Imagine the scenes we would’ve missed out on, imagine the nightmare we would’ve been spared. Since watching the show, the images stick in my mind: Bob crawling across the living room, manically laughing, his and Leland Palmer’s faces merging and switching during an attack, or the final moments of season two as Agent Cooper desperately tries to navigate the Black Lodge while Bob and Windom Earle scream. There is just something about him. It is something so terrifying, far more terrifying than a man in a denim jacket should ever be.

“He is Bob, eager for fun. He wears a smile, everybody run”.

The attire was never addressed but we can muse that it all likely comes down to Lynch wanting Bob to be, at least to some degree, almost familiar. He isn’t supposed to be an unattainable evil, he’s supposed to be right around the corner in any small town, just as how Twin Peaks itself is supposed to be representative of any kind of small, rural town with its own dramas and darkness. In that way, he becomes all the more terrifying as we drop into these normal lives and watch them be harrowed.

“Drop in” is apt given that it’s the source to even more of Bob’s fright.
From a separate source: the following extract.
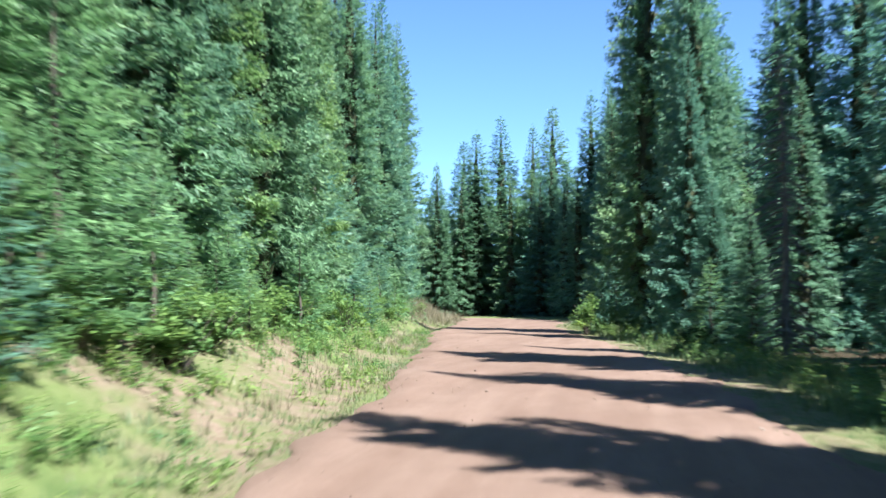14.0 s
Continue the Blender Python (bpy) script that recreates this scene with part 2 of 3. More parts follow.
def ground_z(x, y):
    x, y = np.asarray(x, float), np.asarray(y, float)
    base = np.interp(y, GRADE_Y, GRADE_Z)
    left, right, foot = smooth(y, EDGE_Y, EDGE_L), smooth(y, EDGE_Y, EDGE_R), smooth(y, FOOT_Y, FOOT_X)
    h, w = smooth(y, BANK_Y, BANK_H), smooth(y, BANK_Y, BANK_W)
    d = foot - x
    k = np.clip(d / w, 0, 1)
    bank = h * (0.75 * k + 0.25 * k * k * (3 - 2 * k))
    past = np.clip(d - w, 0, 22)
    bank = bank + past * 0.14 * (h / 3.4)
    rough = step(d, 0.2, 1.5) * (0.16 * wob(x, y, 1.1) + 0.09 * wob(x, y, 0.42, 2.0)) + step(d, 4, 9) * 0.2 * wob(x, y, 3, 1)
    gully = sum(-a * np.exp(-((y - y0 - t * np.clip(d, 0, 9)) / 0.5) ** 2) * step(d, 0.3, 1.5) * (1 - step(d, 4.0, 6.0)) for a, y0, t in ((0.8, 60.0, 1.45), (0.5, 55.2, 1.2), (0.35, 12.5, 0.3)))
    ditch = -0.10 * np.exp(-((x - (left - 0.35)) / 0.4) ** 2)
    e = x - right
    verge = -0.12 * step(e, 0.3, 2.0) + step(e, 0.4, 2) * (0.07 * wob(x, y, 0.9, 3)) - np.clip(e - 3, 0, 30) * 0.02
    return base + bank * step(d, -0.2, 0.6) + rough + gully + ditch + verge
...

Nothing in the world of Lynch is ever really explained, but Bob’s arrival into the lives of those he possesses certainly isn’t. “When Leland talks about knowing Bob as a child and says this was someone who invited me to play and I invited him in, there’s a certain classic type of vampire myth that comes into play when a soul that invites something into it to take part in its life cannot then refuse it anything,” Mark Frost said as his own theory, as if Bob is this thing vulnerable or lonely people invite in and then can’t shoo out.

Leland Palmer - Twin Peaks - Character
Credit: Far Out / MUBI

It’s not like these people are offering their souls up to evil, he’s merely dropping in and taking them.

The fear is then added when it comes to what he does once he’s in. The devastating story of Laura Palmer, unveiled even more in Fire Walk With Me, feels like evil on a whole other level exactly because Bob doesn’t enact big, grand, paranormal and harrowingly violent attacks. Instead, his victims commit the worst acts humanity can.

“Maybe that’s all Bob is. The evil that men do. Maybe it doesn’t matter what we call it,” Albert concludes at the end of the deeply upsetting episode where the truth of Laura’s death is revealed and Leland Palmer is exorcised, coming to realise exactly what he’s done to his daughter. It’s gut-wrenching and terrifying, especially as Bob’s spirit merely leaves and escapes, going off to claim another victim as a statement that evil like that never actually ends.

We could get into all the paranormal stuff and all the theories about where Bob came from, but really, that’s the core. The terror lies in his familiarity, both in the unsettling look but also in his crimes. He’s haunted viewers ever since 1990 because there’s the sense that at any given moment, he could find you in your dreams or you could, without realising, invite a force like that in. But remember, just as he warned, “He is Bob, eager for fun. He wears a smile, everybody run”.